Will Everett III and Maxima, artist Tom Morgan.

Will Everett III carries on his grandfather's heroic tradition, joining the Justice League at Wonder Woman's request. As a member of the Justice League, he is instrumental in defeating the Overmaster alongside the other members of the League and reformed members of the Cadre. Soon after this, Captain Atom forms a splinter group of the JLA nicknamed Extreme Justice. Will remains with the team until it disbands.

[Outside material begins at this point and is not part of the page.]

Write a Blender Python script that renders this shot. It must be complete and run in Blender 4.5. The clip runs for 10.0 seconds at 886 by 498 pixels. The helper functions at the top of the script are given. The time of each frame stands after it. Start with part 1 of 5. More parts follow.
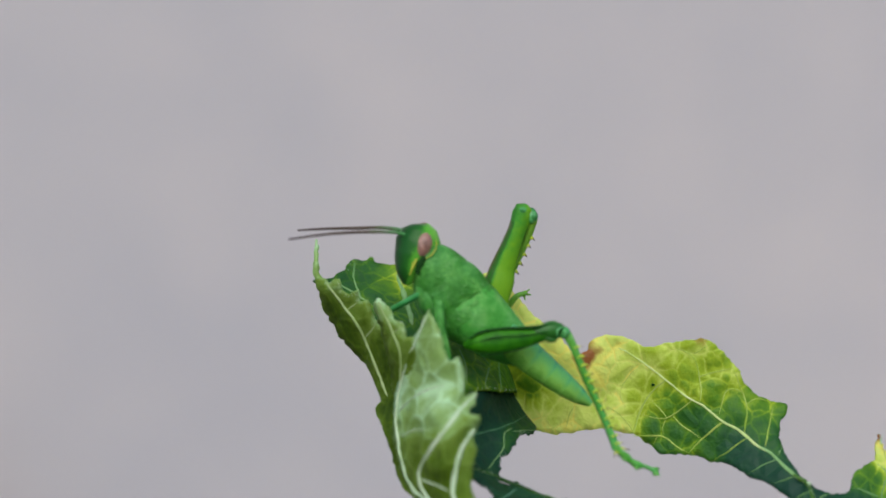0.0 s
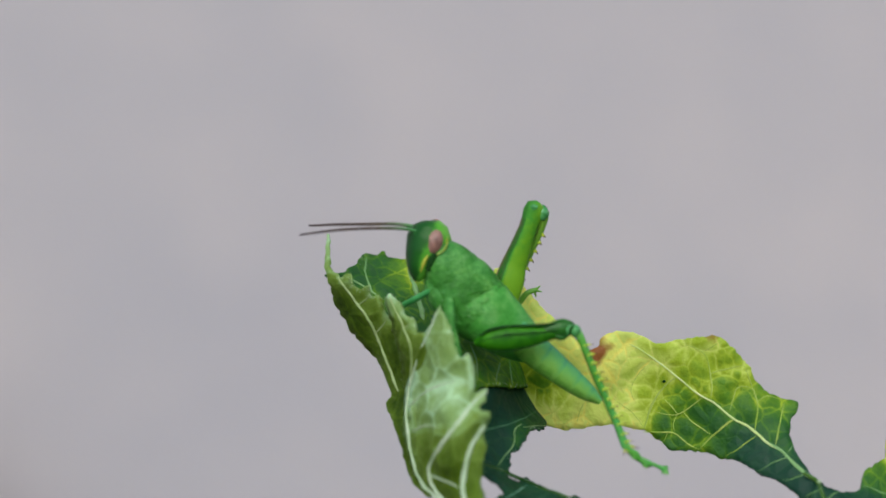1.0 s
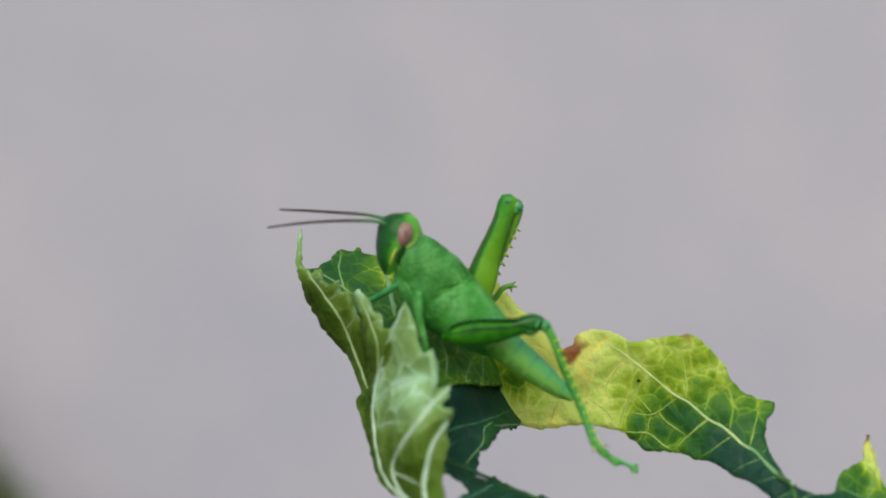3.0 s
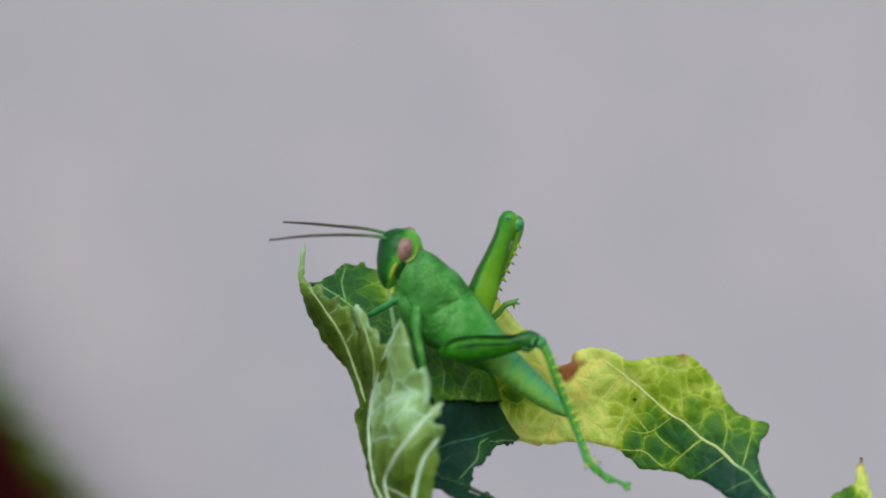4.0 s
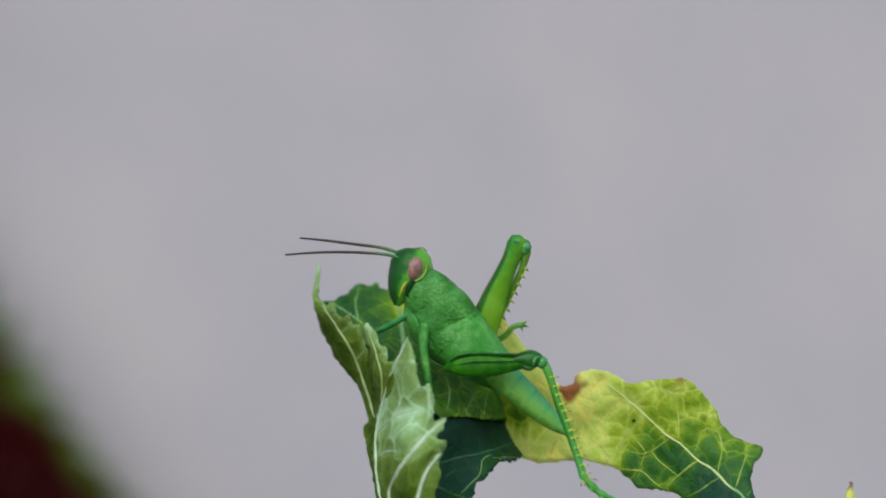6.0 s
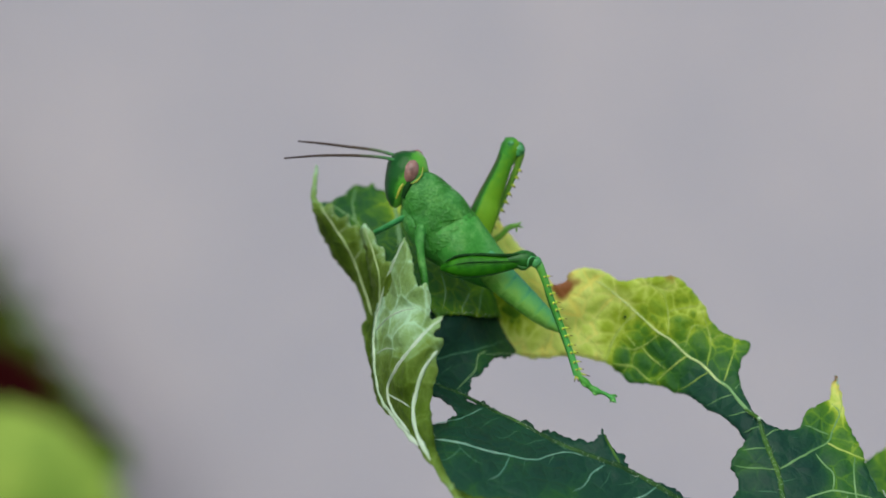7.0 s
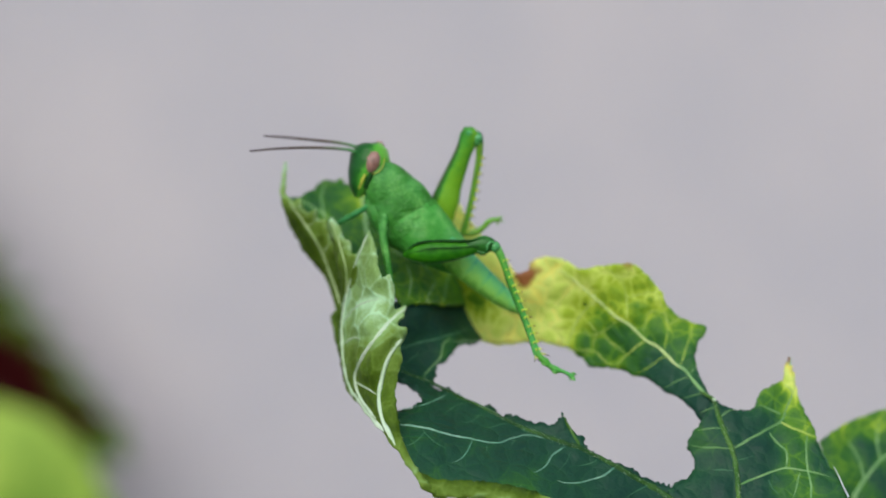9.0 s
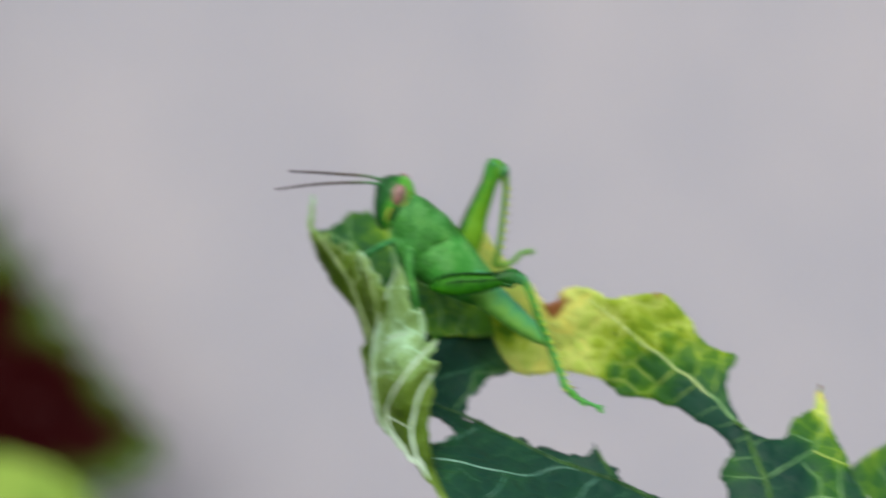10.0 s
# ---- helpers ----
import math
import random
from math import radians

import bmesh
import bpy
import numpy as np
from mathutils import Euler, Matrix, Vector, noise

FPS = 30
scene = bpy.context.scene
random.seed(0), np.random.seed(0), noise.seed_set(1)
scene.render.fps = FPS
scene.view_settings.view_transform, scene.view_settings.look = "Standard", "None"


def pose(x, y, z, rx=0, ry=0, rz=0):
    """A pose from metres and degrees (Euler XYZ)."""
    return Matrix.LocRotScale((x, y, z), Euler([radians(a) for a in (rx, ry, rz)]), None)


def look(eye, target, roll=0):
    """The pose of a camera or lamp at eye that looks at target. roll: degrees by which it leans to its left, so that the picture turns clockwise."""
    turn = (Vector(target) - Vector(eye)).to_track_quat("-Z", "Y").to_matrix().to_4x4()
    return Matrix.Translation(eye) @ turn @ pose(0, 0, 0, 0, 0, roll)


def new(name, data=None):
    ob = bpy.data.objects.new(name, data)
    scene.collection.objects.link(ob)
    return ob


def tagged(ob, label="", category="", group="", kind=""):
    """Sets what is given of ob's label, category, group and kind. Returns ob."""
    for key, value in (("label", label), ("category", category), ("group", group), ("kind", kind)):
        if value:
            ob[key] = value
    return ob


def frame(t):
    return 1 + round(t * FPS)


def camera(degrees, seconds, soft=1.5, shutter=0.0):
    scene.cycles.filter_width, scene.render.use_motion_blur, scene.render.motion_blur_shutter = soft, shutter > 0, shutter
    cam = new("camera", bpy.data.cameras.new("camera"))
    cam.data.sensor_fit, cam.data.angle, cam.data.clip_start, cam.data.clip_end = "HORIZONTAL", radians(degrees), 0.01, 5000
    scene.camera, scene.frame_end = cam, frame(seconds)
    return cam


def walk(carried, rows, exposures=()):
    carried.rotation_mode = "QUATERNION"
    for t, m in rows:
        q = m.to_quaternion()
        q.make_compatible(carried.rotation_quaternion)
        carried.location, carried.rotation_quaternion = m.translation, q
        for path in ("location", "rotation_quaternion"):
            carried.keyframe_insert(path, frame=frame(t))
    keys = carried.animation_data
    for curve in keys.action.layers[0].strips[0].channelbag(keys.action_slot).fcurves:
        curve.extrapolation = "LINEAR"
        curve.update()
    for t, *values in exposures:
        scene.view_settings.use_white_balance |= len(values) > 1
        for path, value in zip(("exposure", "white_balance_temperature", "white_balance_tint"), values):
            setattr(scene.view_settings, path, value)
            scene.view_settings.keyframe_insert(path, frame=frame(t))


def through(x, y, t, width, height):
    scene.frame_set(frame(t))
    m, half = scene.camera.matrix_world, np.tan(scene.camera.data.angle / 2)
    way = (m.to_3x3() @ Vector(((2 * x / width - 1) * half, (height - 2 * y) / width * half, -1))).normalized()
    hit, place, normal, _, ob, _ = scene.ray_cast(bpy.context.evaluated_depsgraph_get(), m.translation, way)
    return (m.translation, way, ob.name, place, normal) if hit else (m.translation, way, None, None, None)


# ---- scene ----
# Lengths of the small things are in millimetres, turned into metres by MM.
from mathutils.geometry import delaunay_2d_cdt

MM = 0.001
BASE = Vector((0.0, 0.0, 0.30))     # the middle of the leaf, above the ground

# ---- camera ----
cam = camera(24, 10.0, soft=1.7, shutter=0.6)
cam.data.dof.use_dof = True
cam.data.dof.focus_distance = 0.2165
cam.data.dof.aperture_fstop = 14.0
# seconds, x, y, height, yaw, pitch, roll
PATH = [
    (0, -0.02965, -0.20747, 0.29694, -6.551, 3.082, -1.814),
    (0.3, -0.02912, -0.20767, 0.29705, -6.418, 3.246, -1.845),
    (0.5, -0.02877, -0.20780, 0.29713, -6.197, 3.150, -1.731),
    (0.7, -0.02891, -0.20773, 0.29773, -6.322, 3.071, -1.697),
    (1, -0.02911, -0.20763, 0.29864, -6.079, 2.505, -1.447),
    (1.3, -0.02892, -0.20756, 0.29862, -6.218, 2.776, -1.680),
    (1.5, -0.02879, -0.20752, 0.29861, -6.236, 2.853, -1.733),
    (1.8, -0.02648, -0.20755, 0.29802, -5.945, 3.145, -1.733),
    (2, -0.02494, -0.20757, 0.29763, -4.915, 3.175, -1.525),
    (2.3, -0.02314, -0.20709, 0.29714, -4.676, 3.370, -1.267),
    (2.5, -0.02194, -0.20677, 0.29681, -4.680, 3.330, -1.318),
    (2.7, -0.02004, -0.20587, 0.29636, -4.431, 2.988, -1.244),
    (3.8, -0.01063, -0.20864, 0.29870, -1.617, 2.915, -0.200),
    (4, -0.00892, -0.20914, 0.29912, -1.427, 2.706, -0.034),
    (4.2, -0.00812, -0.20864, 0.29941, -1.623, 2.850, 0.079),
    (4.5, -0.00691, -0.20790, 0.29984, -0.690, 2.843, 0.689),
    (4.8, -0.00480, -0.21025, 0.29924, 0.176, 3.373, 1.039),
    (5, -0.00340, -0.21182, 0.29884, 0.647, 3.377, 1.151),
    (5.2, -0.00379, -0.21402, 0.29897, 1.082, 3.688, 1.390),
    (6.3, -0.00429, -0.21881, 0.29791, -0.162, 3.130, 1.247),
    (6.5, -0.00385, -0.22020, 0.29843, 0.085, 2.163, 0.974),
    (6.8, -0.00477, -0.22168, 0.29892, -0.309, 0.787, 0.849),
    (7, -0.00539, -0.22266, 0.29925, -0.372, 0.419, 0.966),
    (7.2, -0.00461, -0.22346, 0.29931, -0.438, 0.286, 0.916),
    (7.5, -0.00345, -0.22466, 0.29940, -0.334, 0.550, 0.680),
    (7.8, -0.00197, -0.22591, 0.30008, 0.098, 0.247, 0.458),
    (8, -0.00099, -0.22674, 0.30054, 0.254, 0.048, 0.199),
    (8.2, -0.00174, -0.22794, 0.30080, -0.406, 0.110, 0.340),
    (8.5, -0.00286, -0.22973, 0.30118, -1.108, -0.052, 0.025),
    (8.7, -0.00172, -0.23005, 0.30071, -1.090, 0.193, -0.416),
    (9, 0.00000, -0.23053, 0.30000, 0.001, -0.004, 0.015),
    (9.2, 0.00063, -0.22978, 0.30081, -0.312, -0.067, -0.215),
    (9.5, 0.00157, -0.22866, 0.30203, -0.913, -0.030, -0.813),
    (9.6, 0.00059, -0.22902, 0.30224, -1.326, 0.056, -0.787),
    (9.7, -0.00039, -0.22937, 0.30245, -1.465, 0.055, -0.761),
    (9.8, -0.00136, -0.22973, 0.30266, -1.082, 0.029, -0.735),
    (9.9, -0.00234, -0.23008, 0.30287, -0.724, -0.045, -0.709),
    (10, -0.00332, -0.23044, 0.30308, -0.019, 0.119, -0.683),
]
walk(cam, [(t, pose(x, y, z, 90 + p, 0, a) @ pose(0, 0, 0, 0, 0, r)) for t, x, y, z, a, p, r in PATH],
     [(0, 0.11, 6560, 10), (2.7, 0.11, 6560, 10), (4.0, 0.07, 6390, 10), (7.6, 0.02, 6390, 10), (8.5, 0.04, 6390, 10), (8.9, 0.26, 6490, 10), (10, 0.26, 6490, 10)])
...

Later, Will joins the Crimson Fox's unofficial re-grouping of Justice League Europe. In their single ill-fated adventure, Will is killed by Mist, who tricks him into mimicking glass and shatters his body.

===Markus Clay===
The third Amazing-Man is Markus Clay, who operates out of New Orleans, Louisiana. He is Will Everett's other grandson, and the cousin of Will Everett III. A recent recruit of the Justice Society of America, he has helped the team communicate with Gog. After Gog's defeat, Markus returns to New Orleans and considers forming a team of his own.

===Rocker Bonn===
A new Amazing-Man, Rocker Bonn, is introduced following the events of Flashpoint and the subsequent relaunch The New 52. He is a former agent of Checkmate who was given metahuman abilities by Project Cadmus. After going into hiding in Texas, Bonn is attacked by Kevin Kho, the new OMAC. Bonn is defeated by Kho and subsequently absorbed by Brother Eye, who states that he may prove useful at a later date.

==Powers and abilities==
All versions of Amazing-Man can mimic the properties of materials via touch. The Will Everett Sr. incarnation later developed the ability to manipulate magnetism.

== In other media ==
The Will Everett incarnation of Amazing-Man appears in Justice League: Crisis on Infinite Earths, voiced by Ike Amadi.